Author: Gisell Ruiz Boiset, Paulo ROBERTO Costa, Renan Felix dos Santos, Gustavo Freire Pereira da Silva, Alessandra Tomal 👨🔬
Affiliation: University of São Paulo (USP), Institute of Physics, Universidade Estadual de Campinas. Instituto de Física Gleb Wataghin 🌍
Purpose: Evaluate the feasibility of a bench-top PCCT using Geant4 Monte Carlo simulations. The study applied the Geant4 framework on determining the electronic density of materials as a function of CT number at two energy ranges.
Methods: In this study, the Geant4 toolkit3 (release 11.1.2) was used. A focal spot-to-image detector distance of 1045 mm was adopted. A 50 kV X-ray spectrum measured by a CdTe spectrometer was incorporated.

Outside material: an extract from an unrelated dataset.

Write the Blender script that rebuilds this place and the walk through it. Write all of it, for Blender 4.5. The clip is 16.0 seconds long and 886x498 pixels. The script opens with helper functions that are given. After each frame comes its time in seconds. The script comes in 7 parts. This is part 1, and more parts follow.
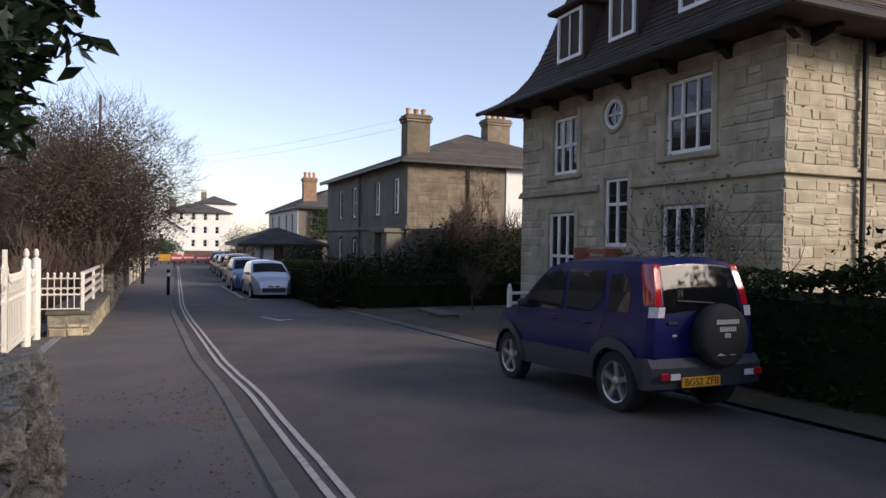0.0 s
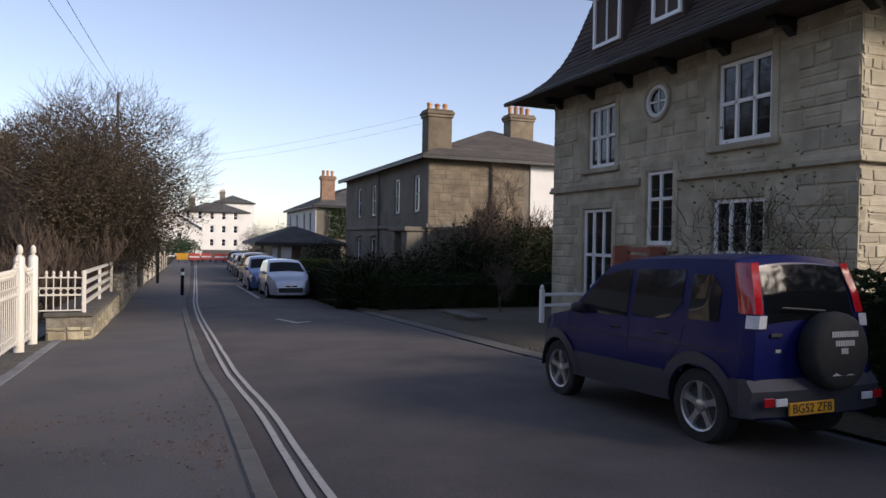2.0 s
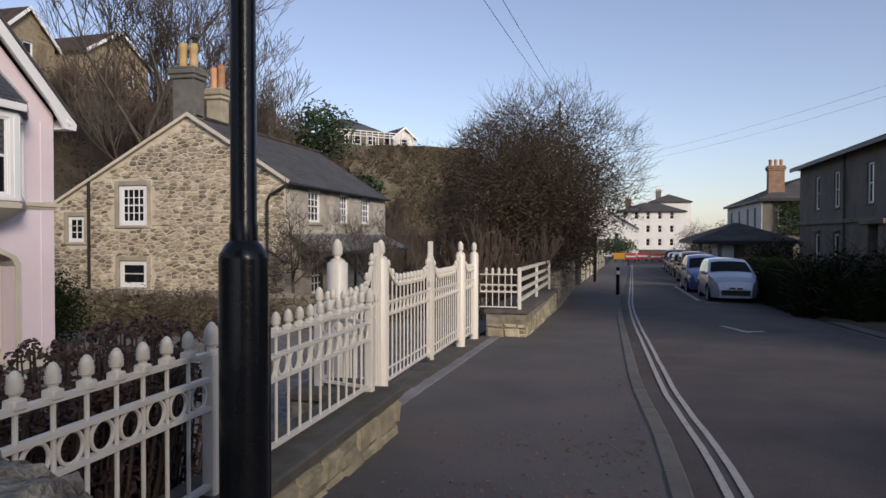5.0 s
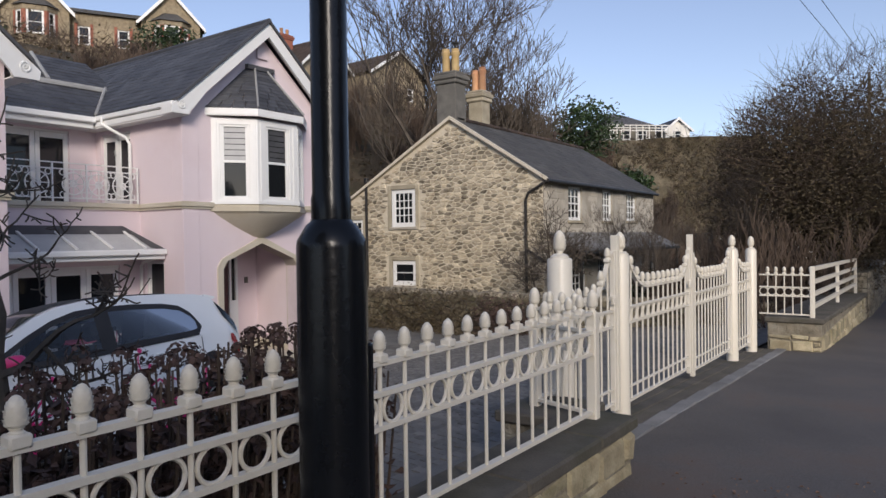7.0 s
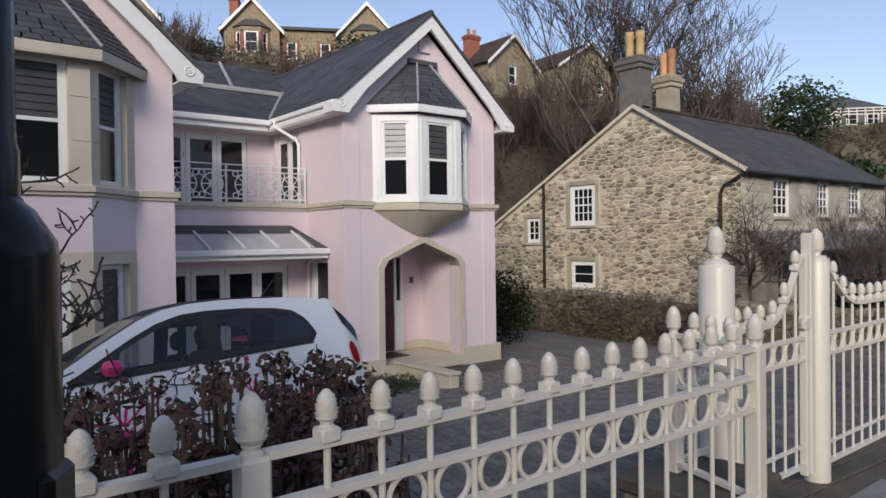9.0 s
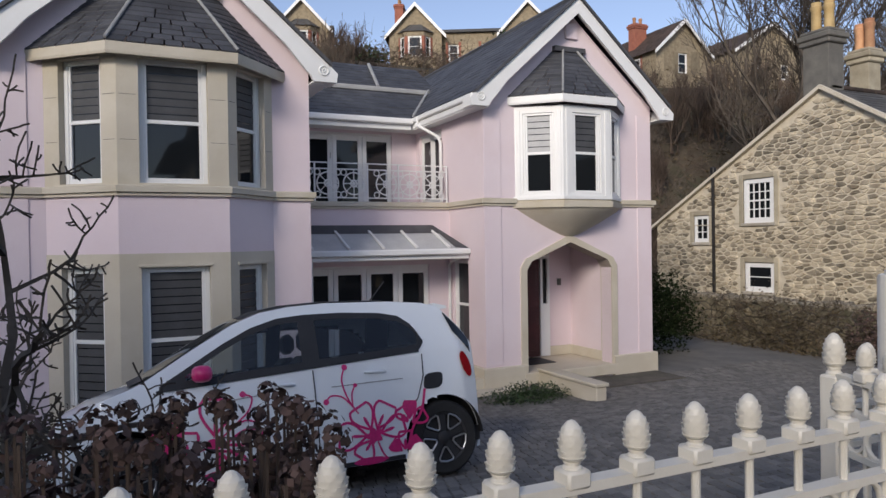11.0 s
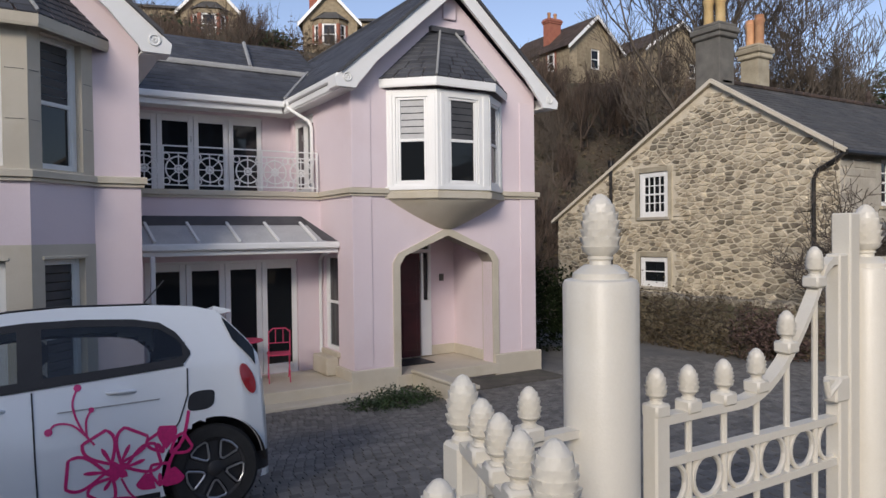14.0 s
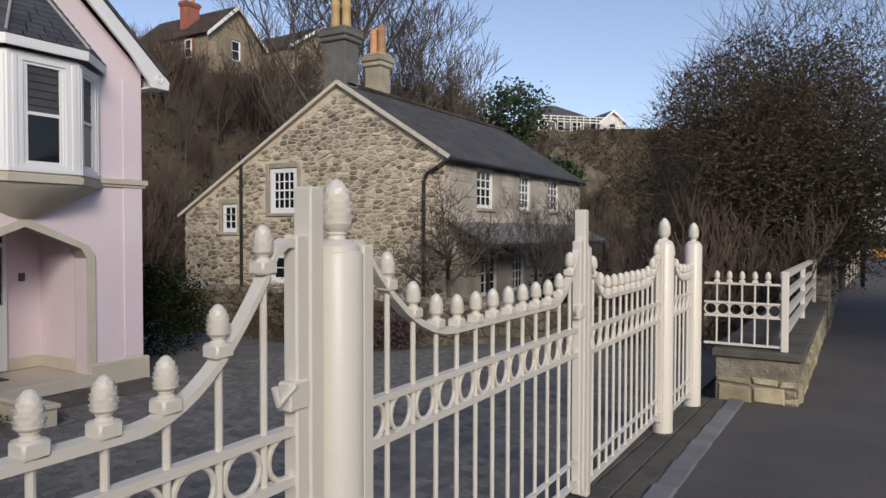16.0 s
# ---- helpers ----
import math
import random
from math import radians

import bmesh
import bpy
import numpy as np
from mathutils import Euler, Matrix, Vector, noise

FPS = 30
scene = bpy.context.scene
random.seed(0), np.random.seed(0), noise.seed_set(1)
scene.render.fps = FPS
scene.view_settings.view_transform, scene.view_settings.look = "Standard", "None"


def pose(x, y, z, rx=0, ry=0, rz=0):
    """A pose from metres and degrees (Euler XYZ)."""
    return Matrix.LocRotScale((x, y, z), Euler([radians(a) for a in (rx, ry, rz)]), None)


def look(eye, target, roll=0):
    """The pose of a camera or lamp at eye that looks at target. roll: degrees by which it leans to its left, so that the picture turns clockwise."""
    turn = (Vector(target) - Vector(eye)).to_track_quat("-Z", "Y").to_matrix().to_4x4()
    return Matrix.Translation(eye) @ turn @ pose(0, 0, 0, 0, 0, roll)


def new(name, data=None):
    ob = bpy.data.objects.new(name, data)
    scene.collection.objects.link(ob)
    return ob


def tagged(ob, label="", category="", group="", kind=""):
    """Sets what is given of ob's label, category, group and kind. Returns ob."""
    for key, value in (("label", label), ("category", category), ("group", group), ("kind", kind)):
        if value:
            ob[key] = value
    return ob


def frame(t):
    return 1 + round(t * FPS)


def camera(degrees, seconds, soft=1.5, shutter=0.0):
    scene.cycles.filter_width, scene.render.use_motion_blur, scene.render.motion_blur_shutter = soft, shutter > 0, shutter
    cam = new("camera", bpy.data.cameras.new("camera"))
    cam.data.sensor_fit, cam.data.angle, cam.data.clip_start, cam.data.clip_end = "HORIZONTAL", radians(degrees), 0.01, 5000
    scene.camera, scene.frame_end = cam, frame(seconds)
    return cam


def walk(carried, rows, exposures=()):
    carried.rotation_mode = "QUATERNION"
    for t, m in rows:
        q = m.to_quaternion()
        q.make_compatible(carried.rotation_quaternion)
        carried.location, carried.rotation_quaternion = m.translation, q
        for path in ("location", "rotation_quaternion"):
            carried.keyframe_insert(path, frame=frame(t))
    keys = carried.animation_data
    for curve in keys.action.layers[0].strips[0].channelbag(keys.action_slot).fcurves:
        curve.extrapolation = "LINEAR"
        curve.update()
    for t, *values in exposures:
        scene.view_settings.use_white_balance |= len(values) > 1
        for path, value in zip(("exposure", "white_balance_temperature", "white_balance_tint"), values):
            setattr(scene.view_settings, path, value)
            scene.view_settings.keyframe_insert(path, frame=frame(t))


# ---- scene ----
cam = camera(65.0, 16.0)
EXPOSURES = [(0, 0.52, 7000, 15), (2.5, 0.32, 6850, 14), (4, 0.05, 6850, 14), (5, -0.02, 6750, 13), (7.5, 0.04, 6550, 10.5), (9, 0.04, 6500, 10), (13, 0.12, 6500, 10), (14, 0.04, 6500, 10), (15, 0.02, 6500, 10), (16, -0.06, 6480, 10)]
PATH = [
    (0, (0.309, 0.11, 1.509), (1.091, 1.951, 1.487), 0.9),
    (0.5, (0.411, 0.369, 1.51), (1.187, 2.212, 1.486), 1.0),
    (1, (0.437, 0.683, 1.466), (1.205, 2.53, 1.447), 1.0),
    (1.5, (0.449, 0.944, 1.474), (1.208, 2.795, 1.452), 1.0),
    (2, (0.527, 1.21, 1.453), (1.263, 3.07, 1.43), 1.0),
    (2.5, (0.525, 1.454, 1.428), (1.149, 3.354, 1.405), 1.0),
    (3, (0.45, 1.741, 1.45), (0.905, 3.688, 1.42), 0.8),
    (3.5, (0.523, 2.019, 1.413), (0.681, 4.012, 1.378), 0.7),
    (4, (0.625, 2.125, 1.41), (0.564, 4.123, 1.375), 0.2),
    (4.5, (0.617, 2.403, 1.399), (0.354, 4.385, 1.362), 0.1),
    (5, (0.638, 2.7, 1.364), (0.18, 4.646, 1.329), 0.1),
    (7.5, (0.565, 3.935, 1.302), (-0.724, 5.463, 1.273), -0.8),
    (8, (0.469, 4.248, 1.31), (-0.922, 5.686, 1.281), -0.7),
    (8.5, (0.439, 4.527, 1.306), (-1.018, 5.898, 1.278), -0.9),
    (9, (0.328, 4.767, 1.298), (-1.229, 6.022, 1.273), -0.8),
    (9.5, (0.144, 4.972, 1.315), (-1.469, 6.153, 1.289), -0.8),
    (10, (0.074, 5.144, 1.287), (-1.612, 6.219, 1.264), -0.8),
    (12.5, (-0.287, 6.121, 1.29), (-2.164, 6.811, 1.273), -1.1),
    (13, (-0.384, 6.352, 1.283), (-2.242, 7.092, 1.253), -1.0),
    (13.5, (-0.372, 6.588, 1.261), (-2.178, 7.448, 1.224), -0.7),
    (14, (-0.313, 6.772, 1.26), (-2.023, 7.809, 1.221), -0.7),
    (14.5, (-0.382, 6.98, 1.256), (-1.946, 8.225, 1.207), -0.5),
    (15, (-0.422, 7.191, 1.246), (-1.784, 8.655, 1.193), -0.3),
    (15.5, (-0.337, 7.36, 1.213), (-1.496, 8.989, 1.159), 0.0),
    (16, (-0.277, 7.494, 1.203), (-1.289, 9.219, 1.152), 0.1),
]
walk(cam, [(t, look(eye, target, roll)) for t, eye, target, roll in PATH], EXPOSURES)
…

The virtual photon-counting detector consisted of a 5122 matrix with pixel size of 0.025 mm2 and an ideal efficiency was modeled. Low and high energy acquisition ranges with an energy threshold of 30 keV were adopted and CT images were reconstructed using FBP. Two virtual cylindrical phantoms were designed: a calibration phantom (6 mm radius) with internal cylindrical inserts (1 mm radius) of polypropylene, nylon, silicon dioxide, polycarbonate and Teflon; and a test phantom with 3 mm paraffin and 2 mm polyethylene inserts, all materials immersed in water. The axis of these phantoms was positioned at 225 mm from the focal spot. ROIs were selected and the HUs measured for the reconstructed images from low (HUlow) and high (HUhigh) energy ranges. A dual-energy subtracted quantity was estimated as DHU = (1 + α)HUhigh - αHUlow, where α is a weighting factor. A linear regression between the electronic densities, ρe, and DHU, fitted based on the calibration phantom, was used to estimate the ρe of the test phantom materials.
Results: The linear fit resulted in α=1.6 (r2=0.94). Using test phantom, the ρe were estimated with accuracies 0.0%, 0.4%, 4.2%, and 8.6%, respectively, to air, water, polyethylene, and paraffin.
Conclusion: Based on MC simulations, the proposed experimental model demonstrated to be a viable alternative for characterizing materials based on their electronic densities. The test phantom's composition was determined with inaccuracies lower than 9%.